There are additional questions of violations of the emoluments clauses of the Constitution, Nadler added.
"No one is above the law. The unprecedented corruption, coverup, and crimes by the President are under investigation by the Committee as we determine whether to recommend articles of impeachment or other Article 1 remedies," Nadler said in a statement. "The adoption of these additional procedures is the next step in that process and will help ensure our impeachment hearings are informative to Congress and the public, while providing the President with the ability to respond to evidence presented against him. We will not allow Trump's continued obstruction to stop us from delivering the truth to the American people."
Committee members learned the news of the plan in a Friday afternoon phone call. By Monday morning, the committee had released a resolution detailing the new procedures for the Thursday vote.
The resolution says the panel will allow Nadler to designate which hearings are linked to the impeachment probe and allow committee counsel to question witnesses for an additional hour with 30 minutes divided between Republicans and Democrats. That goes beyond the five minutes allotted to each lawmaker today.
In addition, the panel will be able to accept evidence in closed meetings and Trump's team can respond in writing to evidence and testimony presented to the committee.
"The Committee has taken the next step in its investigation of whether to approve articles of impeachment against President Trump," said a Democratic Judiciary aide during Monday's call. "It was a busy recess for us... it's going to be a busy fall."
For example, there could be hearings covering "startling" new evidence regarding potential violations of the emoluments clause that prohibits self-enrichment, such as a move by Trump to host next year's G7 Summit at his Doral, Florida resort and Vice President Mike Pence's recent stay at a Trump resort in Ireland, Judiciary committee aides said.
The developments come on the heels of a majority of House Democrats publicly announcing support for an impeachment inquiry, according to the NPR impeachment tracker, which marks a milestone that was reached during recess.
"The committee has intensified its investigation," a Democratic Judiciary aide said. "The Mueller hearings were an important inflection point and this is the next step in the process."
There haven't been any formal votes on launching an inquiry or hearings on articles of impeachment, but many Democrats on the panel insist the panel's investigations amounted to forward movement on the issue — something many are frustrated hasn't happened sooner.
Some Democrats have accused Nadler of contributing to confusion surrounding the inquiry, with the panel telling the courts in filings that it was in the midst of an impeachment inquiry while telling a different story publicly.

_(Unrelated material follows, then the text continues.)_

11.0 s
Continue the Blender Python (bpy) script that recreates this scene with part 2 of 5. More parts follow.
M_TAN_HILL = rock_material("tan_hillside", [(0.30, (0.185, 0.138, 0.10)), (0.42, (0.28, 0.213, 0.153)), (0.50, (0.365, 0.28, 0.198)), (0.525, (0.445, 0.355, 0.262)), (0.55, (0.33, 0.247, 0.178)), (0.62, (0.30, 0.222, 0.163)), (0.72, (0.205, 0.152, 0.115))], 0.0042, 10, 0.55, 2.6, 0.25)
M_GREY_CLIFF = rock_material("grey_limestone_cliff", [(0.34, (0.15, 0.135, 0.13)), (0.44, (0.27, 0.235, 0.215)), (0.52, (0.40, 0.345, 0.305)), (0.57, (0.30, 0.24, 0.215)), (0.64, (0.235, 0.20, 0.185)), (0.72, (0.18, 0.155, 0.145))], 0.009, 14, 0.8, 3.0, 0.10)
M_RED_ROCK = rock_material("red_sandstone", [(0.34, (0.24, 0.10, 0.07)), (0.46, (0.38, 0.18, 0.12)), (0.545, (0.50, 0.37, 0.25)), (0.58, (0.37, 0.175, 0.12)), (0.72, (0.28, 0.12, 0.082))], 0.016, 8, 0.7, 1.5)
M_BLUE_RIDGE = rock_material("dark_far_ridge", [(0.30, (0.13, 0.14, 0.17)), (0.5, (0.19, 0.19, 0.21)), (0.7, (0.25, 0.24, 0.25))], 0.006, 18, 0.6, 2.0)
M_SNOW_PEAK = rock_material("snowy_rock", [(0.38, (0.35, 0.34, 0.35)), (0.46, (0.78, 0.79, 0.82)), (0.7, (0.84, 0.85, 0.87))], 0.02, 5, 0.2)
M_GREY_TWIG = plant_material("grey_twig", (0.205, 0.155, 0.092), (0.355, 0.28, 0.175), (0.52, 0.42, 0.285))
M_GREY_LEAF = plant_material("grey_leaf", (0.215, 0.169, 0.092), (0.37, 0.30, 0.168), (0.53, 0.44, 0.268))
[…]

During the August recess, Nadler told CNN the panel was in the midst of formal impeachment proceedings, and could vote out articles of impeachment to the House floor by year's end.

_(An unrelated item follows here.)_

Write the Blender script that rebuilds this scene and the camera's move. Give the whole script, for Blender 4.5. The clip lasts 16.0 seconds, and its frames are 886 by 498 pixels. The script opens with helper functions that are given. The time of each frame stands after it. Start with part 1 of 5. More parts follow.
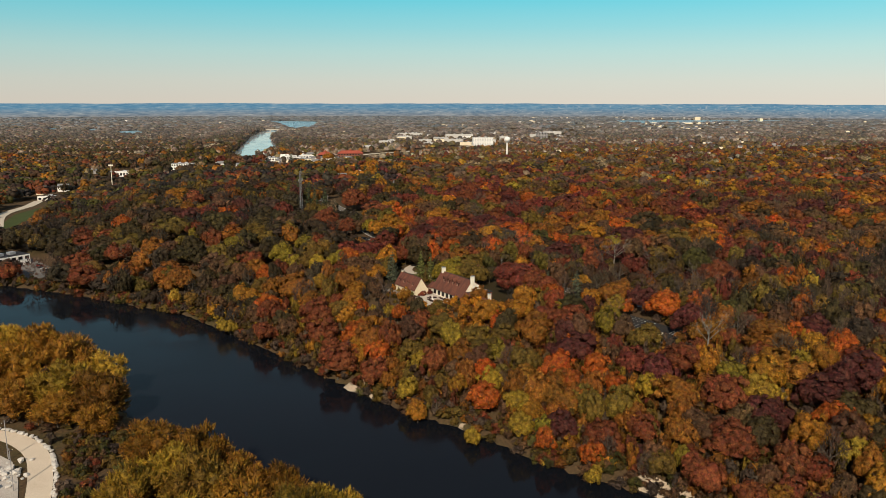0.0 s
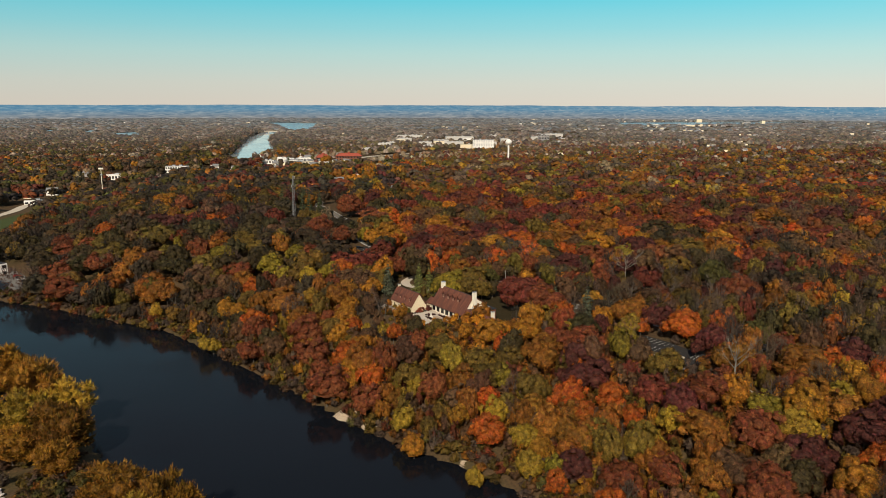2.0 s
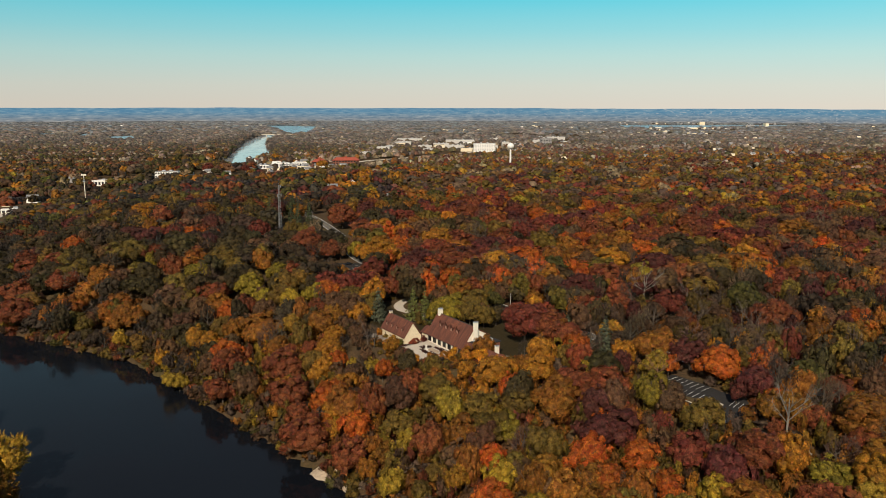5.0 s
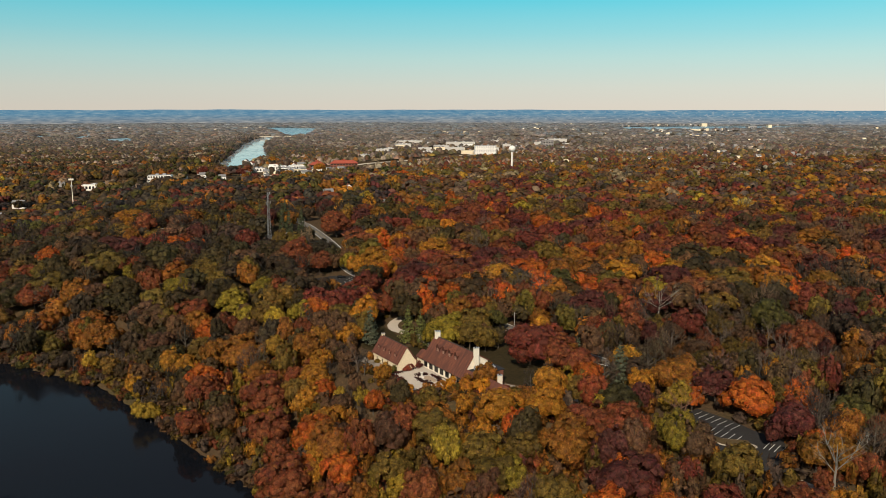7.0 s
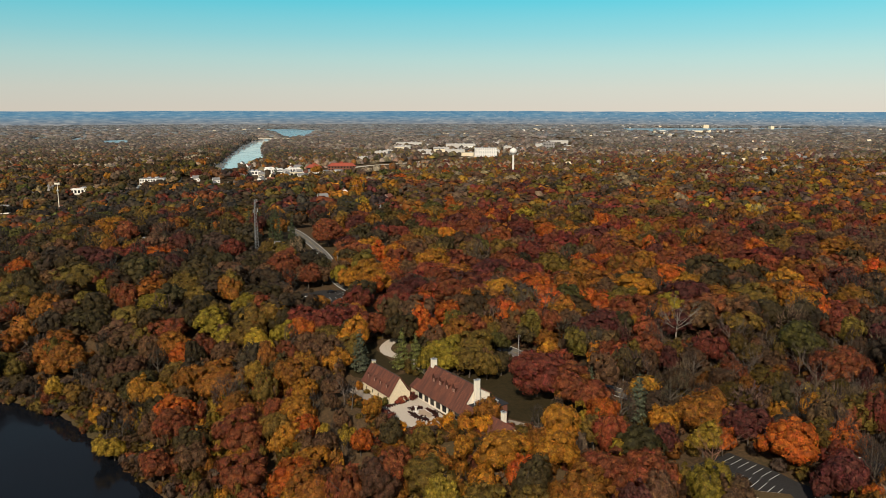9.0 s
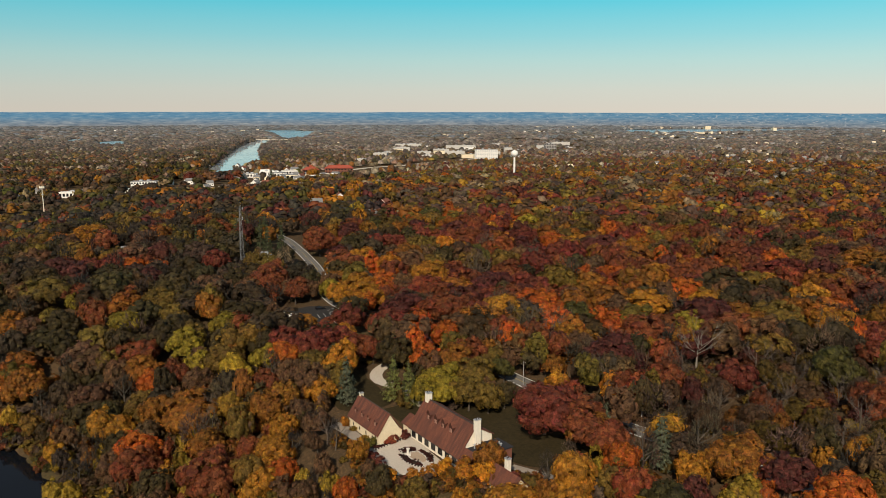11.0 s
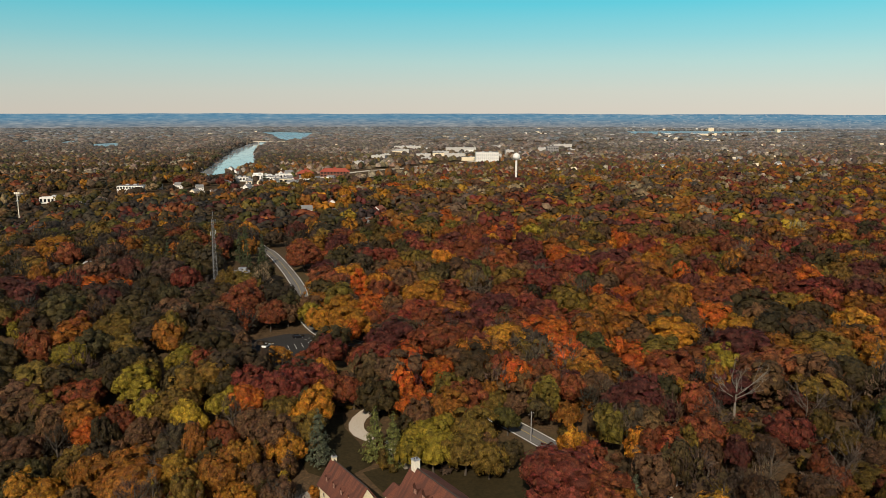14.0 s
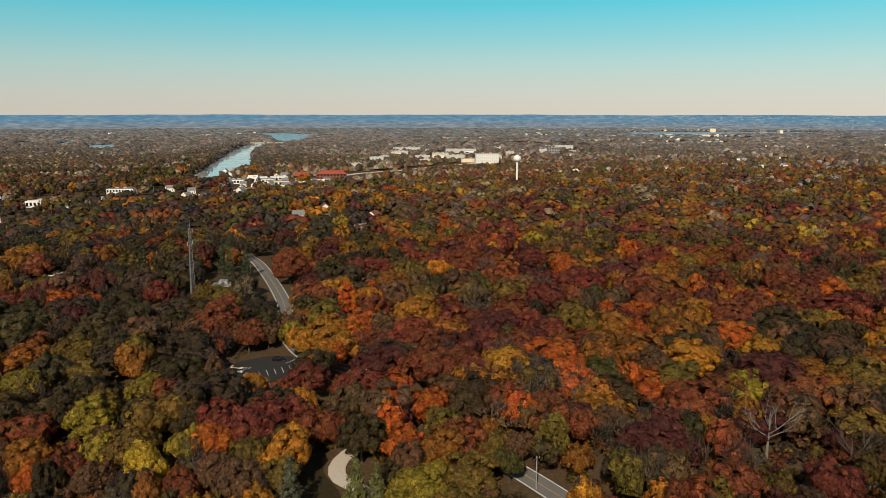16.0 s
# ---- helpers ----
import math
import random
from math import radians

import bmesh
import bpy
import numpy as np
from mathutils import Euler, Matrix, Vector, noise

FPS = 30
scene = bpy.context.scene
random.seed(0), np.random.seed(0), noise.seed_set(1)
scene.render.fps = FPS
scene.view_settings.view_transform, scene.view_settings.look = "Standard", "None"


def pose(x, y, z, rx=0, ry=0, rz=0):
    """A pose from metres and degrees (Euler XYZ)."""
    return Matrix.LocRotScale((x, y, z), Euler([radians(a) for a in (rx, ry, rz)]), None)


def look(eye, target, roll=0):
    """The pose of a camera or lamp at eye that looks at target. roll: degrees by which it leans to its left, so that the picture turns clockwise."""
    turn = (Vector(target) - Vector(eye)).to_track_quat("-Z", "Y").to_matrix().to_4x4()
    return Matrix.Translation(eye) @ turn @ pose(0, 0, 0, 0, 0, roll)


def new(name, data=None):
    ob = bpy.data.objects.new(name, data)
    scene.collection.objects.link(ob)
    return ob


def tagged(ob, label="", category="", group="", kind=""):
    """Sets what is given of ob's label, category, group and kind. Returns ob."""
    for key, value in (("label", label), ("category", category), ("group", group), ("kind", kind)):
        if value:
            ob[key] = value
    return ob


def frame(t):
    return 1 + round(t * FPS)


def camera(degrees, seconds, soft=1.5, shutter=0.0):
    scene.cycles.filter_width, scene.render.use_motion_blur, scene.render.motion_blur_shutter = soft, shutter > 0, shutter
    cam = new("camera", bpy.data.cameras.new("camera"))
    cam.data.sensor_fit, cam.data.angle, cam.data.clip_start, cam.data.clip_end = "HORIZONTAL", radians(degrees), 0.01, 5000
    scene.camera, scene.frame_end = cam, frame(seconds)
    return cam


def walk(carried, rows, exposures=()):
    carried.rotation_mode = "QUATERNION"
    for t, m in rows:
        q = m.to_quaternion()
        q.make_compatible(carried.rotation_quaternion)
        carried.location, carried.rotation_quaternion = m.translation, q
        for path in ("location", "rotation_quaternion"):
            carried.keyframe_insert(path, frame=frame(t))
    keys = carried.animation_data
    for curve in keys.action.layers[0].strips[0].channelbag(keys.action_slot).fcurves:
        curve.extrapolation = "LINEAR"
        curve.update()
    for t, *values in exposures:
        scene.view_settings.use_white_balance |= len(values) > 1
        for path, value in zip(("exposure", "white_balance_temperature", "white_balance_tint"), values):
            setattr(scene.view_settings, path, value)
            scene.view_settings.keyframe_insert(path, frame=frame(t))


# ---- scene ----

# The camera flies level over the river towards the far town.
cam = camera(60.0, 16.0, soft=0.62)
PATH = [
    (0, (0.0, 0.0, 89.7), (-0.044, 98.175, 70.684), 0.10),
    (1, (0.044, 13.089, 89.651), (-0.005, 111.287, 70.749), 0.15),
    (2, (0.245, 26.414, 89.61), (0.18, 124.633, 70.821), 0.17),
    (3, (0.601, 39.971, 89.579), (0.512, 138.212, 70.903), 0.17),
    (4, (1.088, 53.702, 89.569), (0.965, 151.964, 71.004), 0.15),
    (5, (1.659, 67.492, 89.606), (1.489, 165.774, 71.149), 0.12),
    (6, (2.265, 81.261, 89.705), (2.037, 179.562, 71.353), 0.08),
    (7, (2.856, 95.076, 89.852), (2.575, 193.395, 71.596), 0.05),
    (8, (3.384, 109.035, 90.02), (3.072, 207.37, 71.85), 0.04),
    (9, (3.861, 123.113, 90.185), (3.539, 221.461, 72.088), 0.05),
    (10, (4.358, 137.156, 90.315), (4.029, 235.517, 72.285), 0.08),
    (11, (4.937, 151.049, 90.389), (4.584, 249.421, 72.421), 0.09),
    (12, (5.601, 164.833, 90.405), (5.215, 263.216, 72.498), 0.10),
    (13, (6.343, 178.592, 90.368), (5.921, 276.985, 72.522), 0.10),
    (14, (7.157, 192.366, 90.282), (6.704, 290.77, 72.497), 0.09),
    (15, (8.043, 206.157, 90.145), (7.563, 304.573, 72.424), 0.07),
    (16, (9.002, 219.966, 89.959), (8.498, 318.393, 72.302), 0.05),
]
walk(cam, [(t, look(eye, target, roll)) for t, eye, target, roll in PATH], exposures=[(0, 0.0), (7, 0.0), (12, -0.06), (16, -0.08)])

# ---- world and sun ----
SUN_EL, SUN_AZ = 36.0, 190.0          # degrees; azimuth clockwise from +y
world = bpy.data.worlds.new("autumn_sky")
scene.world = world
world.use_nodes = True
wn, wl = world.node_tree.nodes, world.node_tree.links
wn.clear()
sky = wn.new("ShaderNodeTexSky")
sky.sky_type, sky.sun_disc = "NISHITA", False
sky.sun_elevation, sky.sun_rotation = radians(SUN_EL), radians(SUN_AZ)
sky.air_density, sky.dust_density, sky.ozone_density = 1.0, 1.2, 2.0
coord = wn.new("ShaderNodeTexCoord")
sep = wn.new("ShaderNodeSeparateXYZ")
ramp = wn.new("ShaderNodeValToRGB")
tint = wn.new("ShaderNodeMix")
tint.data_type, tint.blend_type = "RGBA", "MIX"
tint.inputs[0].default_value = 0.93
gain = wn.new("ShaderNodeVectorMath")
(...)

For pro-impeachment House Democrats, the rules changes are a procedural and symbolic step in the panel's efforts to show progress despite the fact that their investigations have yielded little new evidence implicating the president.
Outside advocacy groups hoped the summer recess would increase public pressure on undecided members and top Democratic leaders to advance impeachment, but to no avail.
The debate about what exactly the committee is doing also highlights the growing divide among House Democrats. Pelosi highlighted her concerns in an Aug. 23 caucus call.
"The public isn't there on impeachment. It's your voice and constituency, but give me the leverage I need to make sure that we're ready and it is as strong as it can be," Pelosi said. "The equities we have to weigh are our responsibility to protect and defend the Constitution and to be unifying and not dividing. But if and when we act, people will know he gave us no choice. If he cannot respect the Constitution, we'll have to deal with that. It's about patriotism not partisanship."